# [Exercise goal]
Starting from the line that contains "q.make_compatible(carried.rotation_quaternion)", reproduce each line exactly through the end of the material, and include no other lines.

# [Material to process]
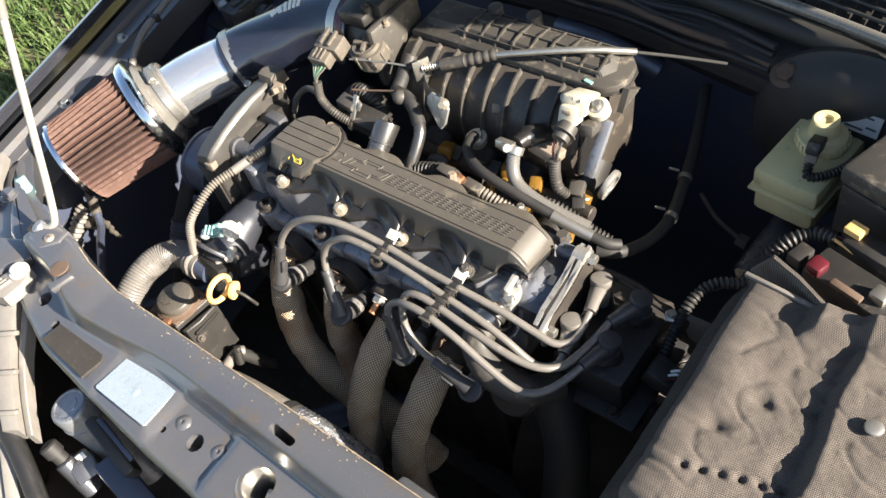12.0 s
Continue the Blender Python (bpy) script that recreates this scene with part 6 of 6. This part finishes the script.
bm = lathe(B(), (0.2205, -0.268, -0.0225), (0, 0, -1), [(0.0, 0.0185), (0.0010, 0.0160), (0.0050, 0.0142), (0.0105, 0.0112), (0.0140, 0.0100), (0.040, 0.0098)], 40)
bmesh.ops.delete(bm, geom=[f for f in bm.faces if len(f.verts) > 4], context="FACES_ONLY")
part("latch_cup", bm, "steel", latch, "bright worn latch funnel")
part("cup_floor", lathe(B(), (0.2205, -0.268, -0.062), (0, 0, 1), [(0, 0.0105), (0.002, 0.0105), (0.0025, 0.0)], 24), "iron", latch)
part("latch_hook", box(B(), (0.2235, -0.2695, -0.046), (0.007, 0.016, 0.006), (0, 0, 20), 0.0015), "steel", latch)
bm = lathe(B(), (-0.1195, -0.2225, 0.0205), (0, 0, 1), [(0, 0.0105), (0.0012, 0.0100), (0.0015, 0.0085), (0.0013, 0.0)], 30)
part("rusty_plug", bm, "rust", slam, "round rusty blanking plug")
part("notch", box(B(), (-0.1055, -0.232, 0.0165), (0.010, 0.026, 0.008), (0, 0, -12), 0.002), "paint", slam)
part("post_block", prism(B(), [(-0.188, -0.182), (-0.196, -0.215), (-0.165, -0.218), (-0.150, -0.200), (-0.155, -0.184)], 0.0, 0.0235, None, bev=0.004, seg=3), "paint", slam)
bm = lathe(B(), (-0.166, -0.2025, 0.0228), (0, 0, 1), [(0, 0.0062), (0.0012, 0.0060), (0.0022, 0.0050), (0.0030, 0.0045), (0.0036, 0.0025), (0.0034, 0.0)], 26)
part("screw", bm, "agedzinc", slam)
for turn in (0, 90):
    part("screw_slot", box(B(), (-0.166, -0.2025, 0.0262), (0.0065, 0.0012, 0.0006), (0, 0, turn + 20), 0), "rust", slam)
foil = part("foil_sticker", prism(B(), [(0.0045, -0.2475), (0.0065, -0.2455), (0.0785, -0.2445), (0.0805, -0.2463), (0.0815, -0.2882), (0.0797, -0.2900), (0.0033, -0.2895), (0.0015, -0.2877)], -0.0195, -0.0178, pose(0, 0, -0.0012, 0, 0.6, 0)), "sticker", slam, "silver foil sticker, print worn away")
bm = lathe(B(), (0.044, -0.270, -0.0194), (0, 0, 1), [(0, 0.0048), (0.0004, 0.0036), (0.0007, 0.0018), (0.0008, 0.0)], 22)
part("blister", bm, "sticker", foil)
part("dark_plate", prism(B(), [(-0.0975, -0.2620), (-0.0205, -0.2610), (-0.0155, -0.2665), (-0.0185, -0.2905), (-0.100, -0.2860)], -0.018, -0.0152, pose(0, 0, -0.0010, 0, 0, 0), bev=0.0003, seg=1), "plate", slam, "dark scratched identification plate")
rs = random.Random(5)
for k in range(70):
    x = (0.0, 0.05, 0.10, 0.15, 0.21, 0.25, 0.29)[k % 7] + rs.gauss(0, 0.012)
    y = -0.2045 - abs(rs.gauss(0, 0.005)) - 0.001
    w, turn = rs.uniform(0.0004, 0.0013), rs.uniform(0, 6.28)
    poly = [(x + w * rs.uniform(0.5, 1.2) * math.cos(turn + a), y + 0.6 * w * rs.uniform(0.5, 1.2) * math.sin(turn + a)) for a in (0, 0.9, 1.9, 2.8, 3.7, 4.6, 5.5)]
    part("paint_chip", prism(B(), poly, 0.0070, 0.0096 if y < -0.211 else 0.0091), "primer" if rs.random() < 0.85 else "rust", slam)
for x0, x1 in ((-0.128, -0.02), (-0.012, 0.118), (0.124, 0.262), (0.27, 0.41), (0.42, 0.585)):
    bm = B()
    n = int((x1 - x0) / 0.006)
    tube(bm, [(x, along(REAR, x) - 0.0008 + 0.0005 * noise.noise(Vector((x * 160, 1, 0))), 0.0079 + 0.012 * max(0, min(1, (-0.05 - x) / 0.09))) for x in (x0 + (x1 - x0) * j / n for j in range(n + 1))], 0.0007, 6, 0.004, rad=lambda v, a, s: 0.00055 + 0.0006 * max(0.0, noise.noise(Vector((v * 120, 3, 5)))))
    part("worn_edge", bm, "primer", slam, "primer showing on the worn rear edge")

# left bay pipes below the filter
lp = thing("stay_pipe", (-0.33, -0.13, -0.16), "dark pipe with a rusty clamp under the filter", "pipe")
bm = B()
tube(bm, [(-0.390, -0.092, -0.165), (-0.372, -0.104, -0.175), (-0.335, -0.126, -0.165), (-0.272, -0.159, -0.148), (-0.235, -0.180, -0.150)], 0.0056, 14, 0.006)
part("pipe", bm, "bay", lp)
part("rusty_end", cyl(B(), (-0.388, -0.080, -0.120), (-0.392, -0.094, -0.172), 0.0072, n=16, bev=0.001), "beige", lp)
bm = B()
tube(bm, [(-0.412, -0.100, -0.186), (-0.398, -0.097, -0.182), (-0.378, -0.094, -0.184), (-0.356, -0.098, -0.186), (-0.342, -0.096, -0.190)], 0.006, 10, 0.003, rad=lambda v, a, s: (0.0065 - 0.0035 * s) * (1 + 0.3 * math.sin(v * 500) * math.cos(a)))
box(bm, (-0.398, -0.104, -0.184), (0.022, 0.016, 0.007), (0, 10, 25), 0.0015)
part("bracket", bm, "beige", lp, "crusty pale bracket")
rc2 = thing("plastic_conduit", (-0.42, -0.12, -0.18), "pale ribbed plastic conduit end", "wiring conduit")
bm = B()
ribbed(bm, [(-0.412, -0.094, -0.158), (-0.416, -0.108, -0.172), (-0.417, -0.128, -0.190), (-0.414, -0.150, -0.22)], 0.0098, 0.0080, 0.0015, 16)
part("conduit", bm, "lamp", rc2)
wl = thing("washer_line", (-0.41, 0.12, 0.0), "pale violet-grey plastic tube along the wing", "tube")
bm = B()
tube(bm, [(-0.40, 0.045, -0.06), (-0.408, 0.075, -0.03), (-0.418, 0.115, -0.008), (-0.43, 0.155, -0.004), (-0.446, 0.22, 0.0), (-0.45, 0.30, 0.0)], 0.0052, 14, 0.006)
part("tube", bm, "lamp", wl)
part("clip", box(B(), (-0.428, 0.150, -0.004), (0.02, 0.008, 0.012), (0, 0, 20), 0.002), "plastic", wl)
wb = thing("bulkhead_connector", (-0.33, 0.25, -0.06), "cluster of dusty wiring connectors on a dark bracket", "connector")
part("bracket", box(B(), (-0.345, 0.255, -0.072), (0.17, 0.075, 0.006), (0, 0, -6), 0.002), "deepbay", wb)
part("stay", box(B(), (-0.44, 0.285, -0.078), (0.10, 0.03, 0.005), (0, 0, -16), 0.002), "deepbay", wb)
for x, y, z, sx, sy, sz, r, m in ((-0.376, 0.253, -0.052, 0.032, 0.042, 0.034, -8, "dusty"), (-0.353, 0.251, -0.050, 0.012, 0.046, 0.038, -8, "dusty"), (-0.332, 0.266, -0.054, 0.026, 0.020, 0.026, -4, "dusty"), (-0.312, 0.262, -0.050, 0.014, 0.030, 0.030, 4, "dusty"), (-0.318, 0.234, -0.054, 0.046, 0.014, 0.026, -6, "plastic"), (-0.285, 0.254, -0.055, 0.034, 0.036, 0.024, 8, "dusty")):
    c = part("connector", box(B(), (x, y, z), (sx, sy, sz), (0, 0, r), 0.003), m, wb)
    part("latch", box(B(), (x + 0.002, y + 0.003, z + sz / 2 + 0.001), (sx * 0.35, sy * 0.5, 0.004), (0, 0, r), 0.001), m, c)
bm = B()
tube(bm, [(-0.30, 0.272, -0.042), (-0.285, 0.262, -0.034), (-0.262, 0.258, -0.045)], 0.0022, 8, 0.004)
part("wire", bm, "rust", wb, "red-brown wire")
vh = thing("vent_hose", (-0.44, 0.28, -0.05), "grey-brown rubber hose with a bright end ferrule", "hose")
bm = B()
tube(bm, [(-0.462, 0.345, -0.06), (-0.455, 0.312, -0.045), (-0.442, 0.278, -0.042), (-0.425, 0.258, -0.045), (-0.402, 0.251, -0.050), (-0.390, 0.252, -0.052)], 0.0085, 18, 0.005)
part("hose", bm, "hose", vh)
part("ferrule", lathe(B(), (-0.413, 0.2535, -0.0475), (0.95, -0.2, -0.2), [(0, 0.009), (0.001, 0.0098), (0.012, 0.0098), (0.013, 0.009)], 22), "steel", vh, "bright metal ferrule")
bs = thing("floor_brace", (-0.2, -0.05, -0.4), "dark body brace along the bay floor", "body brace")
bm = B()
tube(bm, [(-0.33, -0.17, -0.28), (-0.26, -0.06, -0.30), (-0.20, 0.03, -0.30)], 0.006, 10, 0.02)
part("pipe", bm, "bay", bs)
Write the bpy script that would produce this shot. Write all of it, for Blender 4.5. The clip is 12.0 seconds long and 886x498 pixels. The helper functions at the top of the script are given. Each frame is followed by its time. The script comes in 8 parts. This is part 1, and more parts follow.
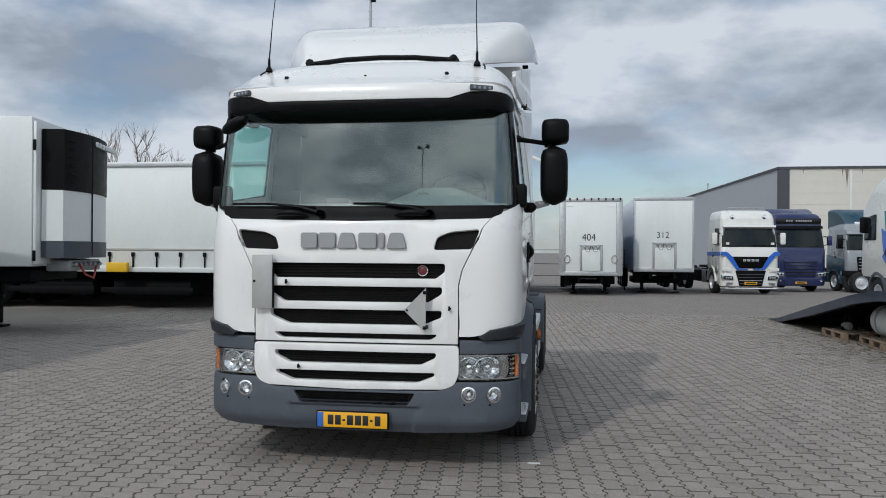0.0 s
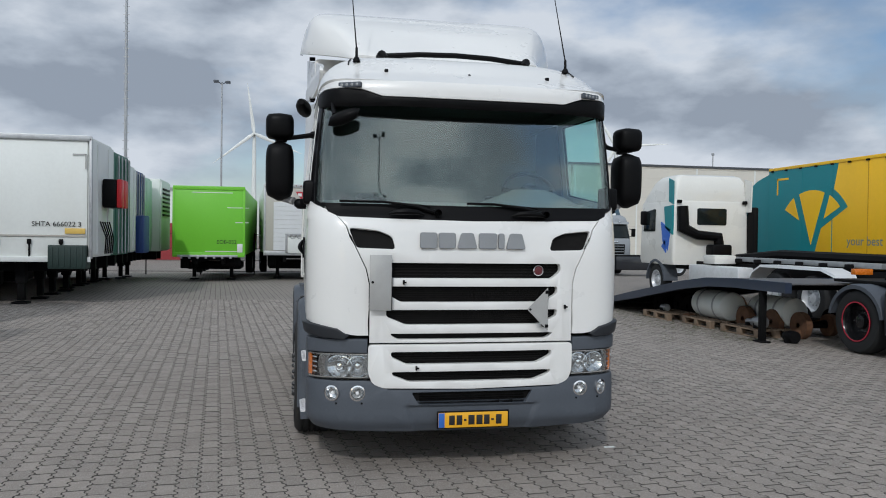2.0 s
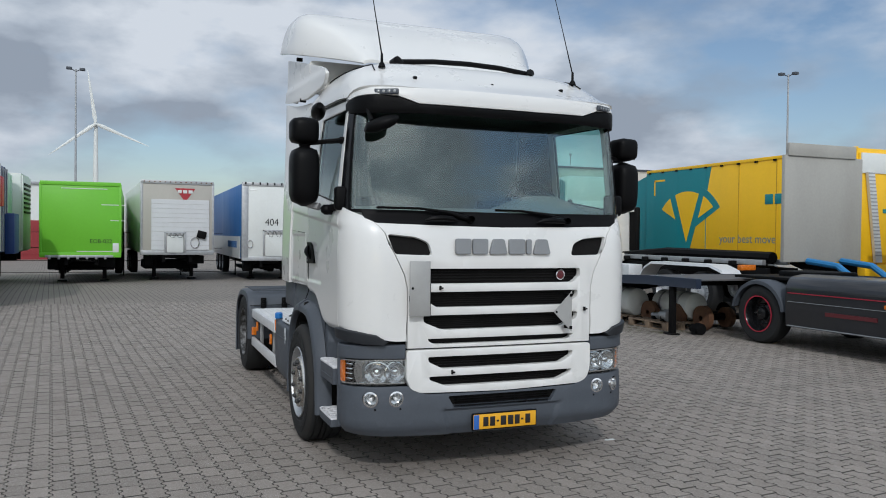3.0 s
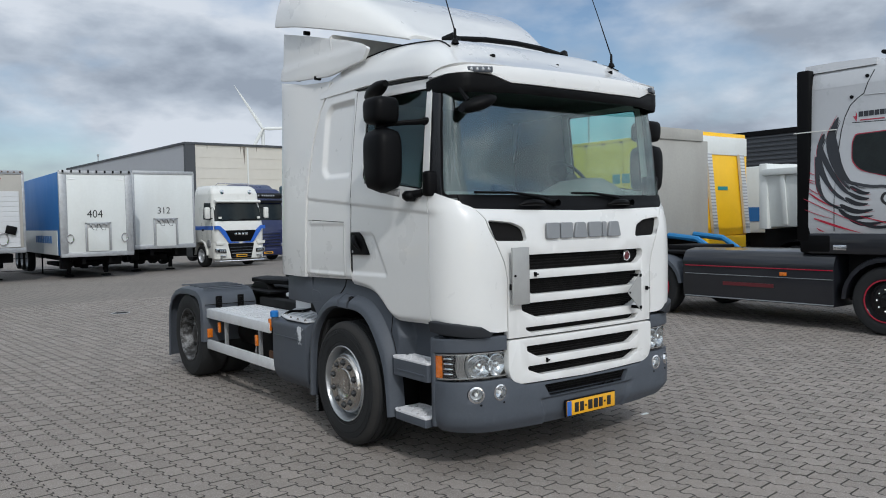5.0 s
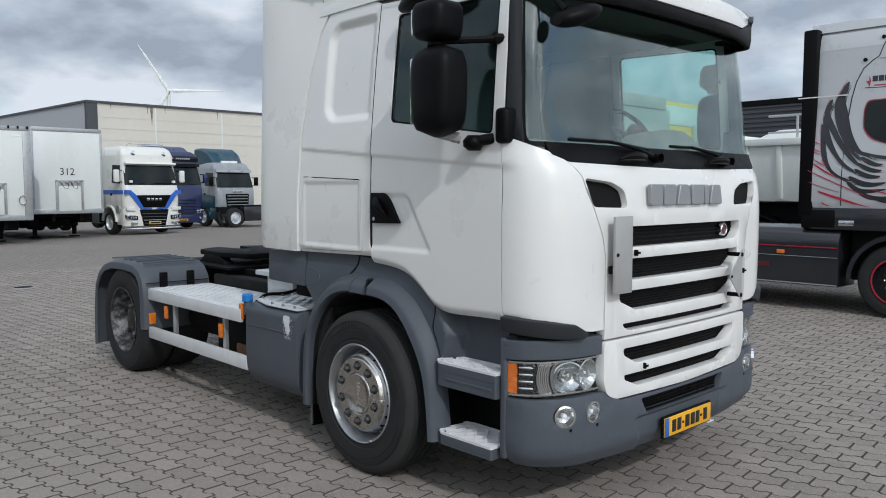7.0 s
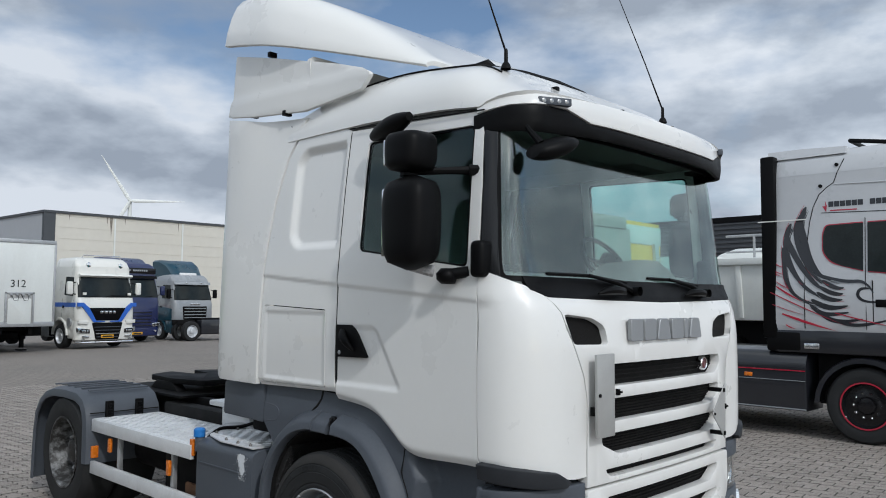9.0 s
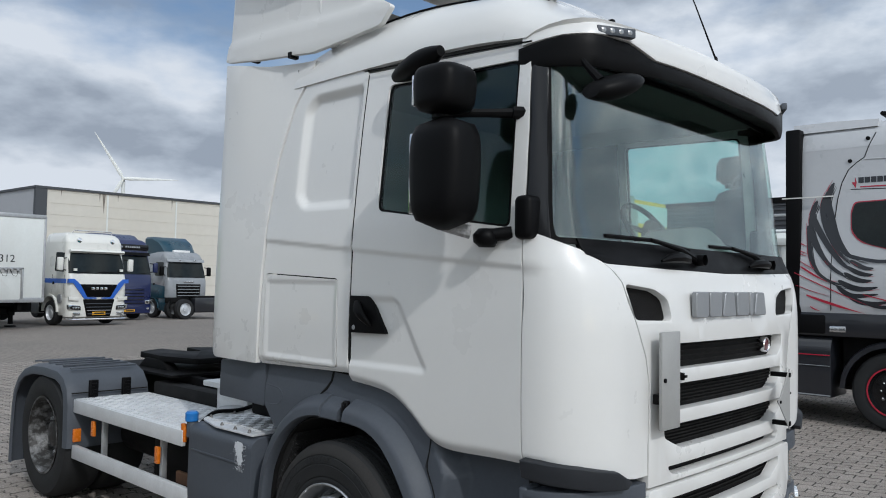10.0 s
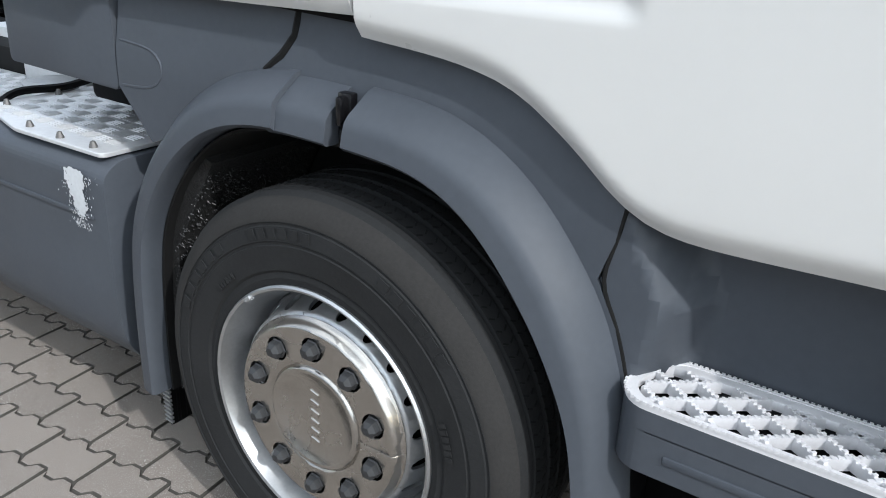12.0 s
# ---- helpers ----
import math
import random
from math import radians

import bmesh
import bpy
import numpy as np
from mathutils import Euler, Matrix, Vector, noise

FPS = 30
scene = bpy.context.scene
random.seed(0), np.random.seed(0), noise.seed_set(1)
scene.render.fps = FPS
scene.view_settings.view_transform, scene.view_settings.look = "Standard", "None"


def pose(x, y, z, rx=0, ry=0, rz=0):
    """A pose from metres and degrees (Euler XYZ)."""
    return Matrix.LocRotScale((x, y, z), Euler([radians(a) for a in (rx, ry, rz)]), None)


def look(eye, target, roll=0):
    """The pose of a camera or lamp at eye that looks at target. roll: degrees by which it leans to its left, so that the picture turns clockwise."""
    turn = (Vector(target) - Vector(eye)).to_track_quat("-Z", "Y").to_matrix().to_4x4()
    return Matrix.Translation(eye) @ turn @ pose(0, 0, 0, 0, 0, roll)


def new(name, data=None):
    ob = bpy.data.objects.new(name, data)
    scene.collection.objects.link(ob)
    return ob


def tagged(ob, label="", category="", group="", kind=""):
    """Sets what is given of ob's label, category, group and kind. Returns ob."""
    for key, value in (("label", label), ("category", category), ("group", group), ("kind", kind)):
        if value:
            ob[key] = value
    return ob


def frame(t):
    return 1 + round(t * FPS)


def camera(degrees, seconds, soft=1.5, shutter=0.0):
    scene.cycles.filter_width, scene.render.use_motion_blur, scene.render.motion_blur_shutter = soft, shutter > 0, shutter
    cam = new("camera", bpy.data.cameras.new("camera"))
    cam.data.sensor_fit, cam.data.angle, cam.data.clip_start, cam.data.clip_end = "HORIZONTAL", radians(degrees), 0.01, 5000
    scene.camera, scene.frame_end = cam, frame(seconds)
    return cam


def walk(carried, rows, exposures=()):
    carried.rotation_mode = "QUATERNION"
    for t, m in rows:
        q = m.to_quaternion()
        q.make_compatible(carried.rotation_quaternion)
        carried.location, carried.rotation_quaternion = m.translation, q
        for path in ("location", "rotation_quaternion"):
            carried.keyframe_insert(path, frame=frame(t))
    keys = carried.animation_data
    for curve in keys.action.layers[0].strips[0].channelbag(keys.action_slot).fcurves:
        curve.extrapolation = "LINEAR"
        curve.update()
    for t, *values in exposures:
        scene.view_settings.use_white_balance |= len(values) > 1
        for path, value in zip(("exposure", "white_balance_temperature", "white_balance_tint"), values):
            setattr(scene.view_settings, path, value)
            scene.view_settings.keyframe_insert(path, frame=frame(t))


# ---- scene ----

# [Answer to this task]
        q.make_compatible(carried.rotation_quaternion)
        carried.location, carried.rotation_quaternion = m.translation, q
        for path in ("location", "rotation_quaternion"):
            carried.keyframe_insert(path, frame=frame(t))
    keys = carried.animation_data
    for curve in keys.action.layers[0].strips[0].channelbag(keys.action_slot).fcurves:
        curve.extrapolation = "LINEAR"
        curve.update()
    for t, *values in exposures:
        scene.view_settings.use_white_balance |= len(values) > 1
        for path, value in zip(("exposure", "white_balance_temperature", "white_balance_tint"), values):
            setattr(scene.view_settings, path, value)
            scene.view_settings.keyframe_insert(path, frame=frame(t))


# ---- scene ----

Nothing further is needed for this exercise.